We are talking, of course, about the brilliant Nebbiolo.
This remarkable grape has been a part of the Italian wine industry for almost as long as the industry has existed. It is a grape that is the hallmark for quality, with so many of the wines it’s used to produce going on to become some of the best that Italy has to offer.
But you know all of this already.
So, how about we talk about some things that you may not know?
In this article, we’re going to dig into some fun facts about Nebbiolo so you can build a deeper understanding of what makes this wonderful grape so remarkable.
Fact #1 – It’s A Foggy Grape
The word Nebbiolo actually derives from the Italian word nebbia.
This literally translates to fog and it’s a sign of just what you can expect from the region od Piedmont that is home to this gorgeous grape. Seemingly constantly coated in a blanket of fog, this region is interesting because it displays weather that you might not expect a wine grape to thrive in.
And yet, Nebbiolo certainly thrives.
Its name means “Little Foggy One”, which we believe is perfect for such a remarkable grape. The name tells us that this is a grape that can battle through some adverse conditions to demonstrate its true qualities.
Fact #2 – It’s An Ancient Grape
There are many grapes used in Italian wine that have histories stretching back for centuries. However, there are few that can claim to be quite as old as Nebbiolo.
Records show us that the grape was being used as far back as the 13th century, with the likelihood being that it was used before that period as well. It seems fitting that the grape behind the King of Wines should have such a deep and important history. It’s also amazing that the grape has survived for so many centuries to remain one of the most popular that Italy has ever produced.
Fact #3 – The Grape Needs a Specific Type of Soil
If you don’t have the right soil, you’re going to end up with Nebbiolo grapes that are not as refined and elegant as those used in Barolo.
Many an Italian producer has discovered this the hard way.
The grape thrives best in calcareous marl, which is a type of mudstone that is especially rich in lime. This soil is primarily found on the Tanaro River, which happens to be the home of the best Barolo and Barbaresco wines. This is a perfect example of just how much of a difference having the right type of soil can make on a wine.
Fact #4 – The Thickness of the Grape Skin Creates Ageing Potential
Nebbiolo has an extremely thick skin, which should come as no surprise given the unique conditions required to grow the best versions of the grape. This thick skin is also responsible for giving it the strong tannic quality that is a hallmark of Barolo.
This thick skin also gives the grape remarkable ageing potential.
Where many other Italian red wines start to lose their qualities after about 10 years, the best wines made using Nebbiolo can be aged for 40 years or more and only get better with age.

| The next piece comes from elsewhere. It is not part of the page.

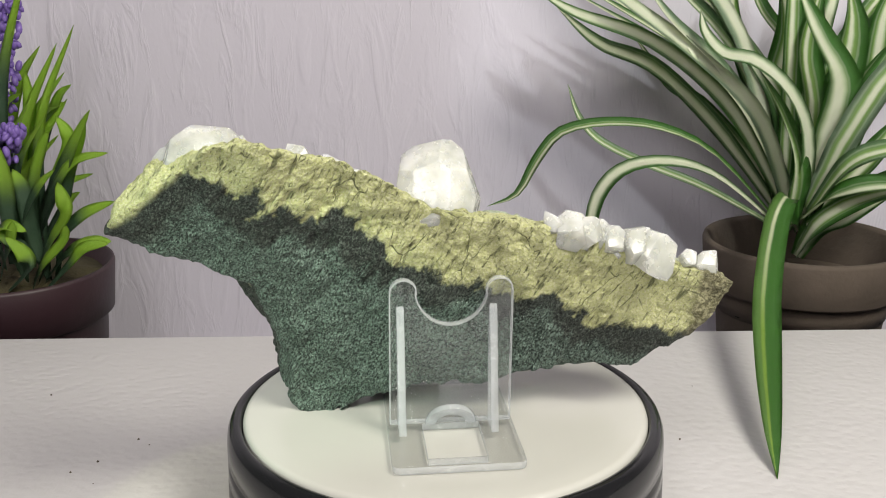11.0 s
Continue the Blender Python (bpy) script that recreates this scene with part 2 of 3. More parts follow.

Fact #5 – There Are New World Nebbiolo Wines
Though the wine thrives best in the specific types of Italian soils and conditions that we have already discussed, that hasn’t stopped producers from all over the world from trying to grow the grape.
Californian and Mexican producers have tried to grow the grape in their countries, with mixed results.

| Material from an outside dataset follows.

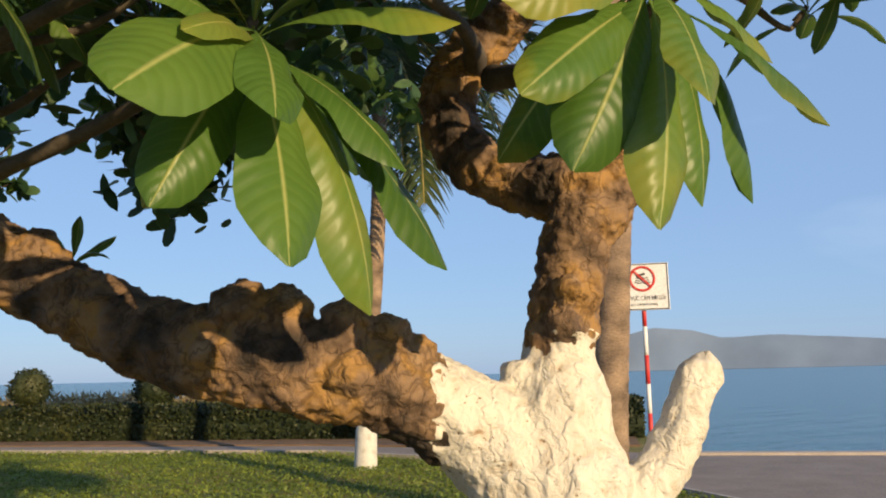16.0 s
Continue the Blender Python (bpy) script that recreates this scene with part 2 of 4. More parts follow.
def water_surface():
    m, n, l, b = node_set("sea")
    b.inputs["Base Color"].default_value = (0.035, 0.115, 0.135, 1)
    b.inputs["Roughness"].default_value, b.inputs["IOR"].default_value = 0.22, 1.33
    geo, mp = n.new("ShaderNodeNewGeometry"), n.new("ShaderNodeMapping")
    mp.inputs["Scale"].default_value = (0.22, 0.7, 1)
    mp.inputs["Rotation"].default_value = (0, 0, radians(34))
    t, bp = n.new("ShaderNodeTexNoise"), n.new("ShaderNodeBump")
    t.inputs["Scale"].default_value, t.inputs["Detail"].default_value = 1.0, 8.0
    bp.inputs["Strength"].default_value, bp.inputs["Distance"].default_value = 0.9, 0.5
    l.new(geo.outputs["Position"], mp.inputs["Vector"])
    l.new(mp.outputs["Vector"], t.inputs["Vector"])
    l.new(t.outputs["Fac"], bp.inputs["Height"])
    l.new(bp.outputs["Normal"], b.inputs["Normal"])
    return m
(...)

Predictably, these “New World” versions of the grape lose many of the tannic qualities that make wines like Barolo stand out. However, this doesn’t necessarily mean they’re bad. The wines produced using New World Nebbiolo tend to be less complex and have more distinct floral notes. If you find Nebbiolo a little inaccessible in its Italian form, these New World wines may provide you with a pathway into the grape.
Fact #6 – Barolo Is Far From the Only Nebbiolo Wine
Though Barolo is the most famous Italian wine made using this wonderful grape, it is far from the only one that is worth your time.

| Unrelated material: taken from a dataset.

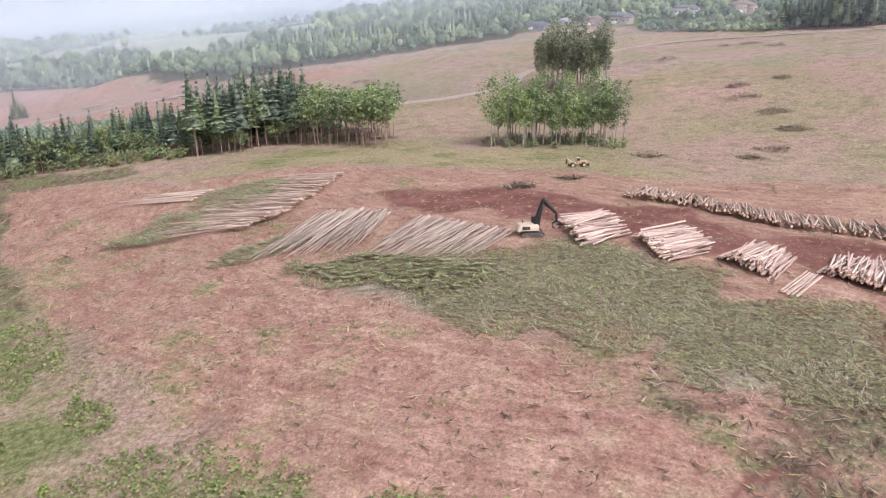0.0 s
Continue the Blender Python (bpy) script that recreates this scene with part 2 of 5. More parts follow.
def ground_material():
    m, nt, p = nodes_of("ground_cover", 0.97, 0.1)
    ca = nt.nodes.new("ShaderNodeAttribute")
    cb = nt.nodes.new("ShaderNodeAttribute")
    ca.attribute_name, cb.attribute_name = "cover_a", "cover_b"
    sa = nt.nodes.new("ShaderNodeSeparateColor")
    sb = nt.nodes.new("ShaderNodeSeparateColor")
    nt.links.new(ca.outputs["Color"], sa.inputs[0])
    nt.links.new(cb.outputs["Color"], sb.inputs[0])
    fine = noise_node(nt, 1.1, 7, rough=0.75)
    mid = noise_node(nt, 0.16, 6, rough=0.65)
    wide = noise_node(nt, 0.03, 5)
    streak = noise_node(nt, 0.5, 6, (1.0, 0.34, 1.0), 35, 0.72)
    streak2 = noise_node(nt, 0.7, 6, (0.38, 1.0, 1.0), -18, 0.72)
    flow = nt.nodes.new("ShaderNodeAttribute")
    flow.attribute_name = "flow"
    drag, sweep = nt.nodes.new("ShaderNodeTexNoise"), nt.nodes.new("ShaderNodeTexNoise")
    for node, scale, detail in ((drag, 1.0, 6), (sweep, 0.22, 4)):
        node.inputs["Scale"].default_value, node.inputs["Detail"].default_value, node.inputs["Roughness"].default_value = scale, detail, 0.7
        nt.links.new(flow.outputs["Vector"], node.inputs["Vector"])
    drag, sweep = drag.outputs["Fac"], sweep.outputs["Fac"]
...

Nebbiolo is actually used in a wide variety of wines, including:
- Nebbiolo d’Alba
- Langhe Nebbiolo
- Valtellina Superiore
- Valle d’Acosta
Each of these wines uses the grape in different ways, with some being more perfumed and acidic while others really lean into the complexity of the grape. All are worthy of your time and money.
Fact #7 – It’s Not Piedmont’s Most Grown Grape
Though Nebbiolo is indelibly etched into the fabric of Piedmont’s wine industry, it is far from the most widely-grown grape in the region. In fact, only about 8% of vineyards in the region are dedicated to growing the grape, meaning that only 1 in every 10 Piedmont wines will contain the grape.
And yet, Nebbiolo is the grape we all think of when talking about Piedmont.
That is a testament to the remarkable qualities that the grape has.
Fact #8 – Barolo Has Changed Over The Years
For our last fact, we’ll focus on the most famous wine made using Nebbiolo.
Those who are used to modern Barolo’s intense and complex flavour profile may be shocked to learn that the Barolo wines made during the 1800s were actually sweet.
Many put this down to the difficulty in growing Barolo. Because it’s a late bloomer when it comes to harvesting, producers of that era found the grape difficult to ferment as they entered the colder seasons. It’s only in more recent years, with more modern production techniques, that the full qualities of the grape were brought to the fore.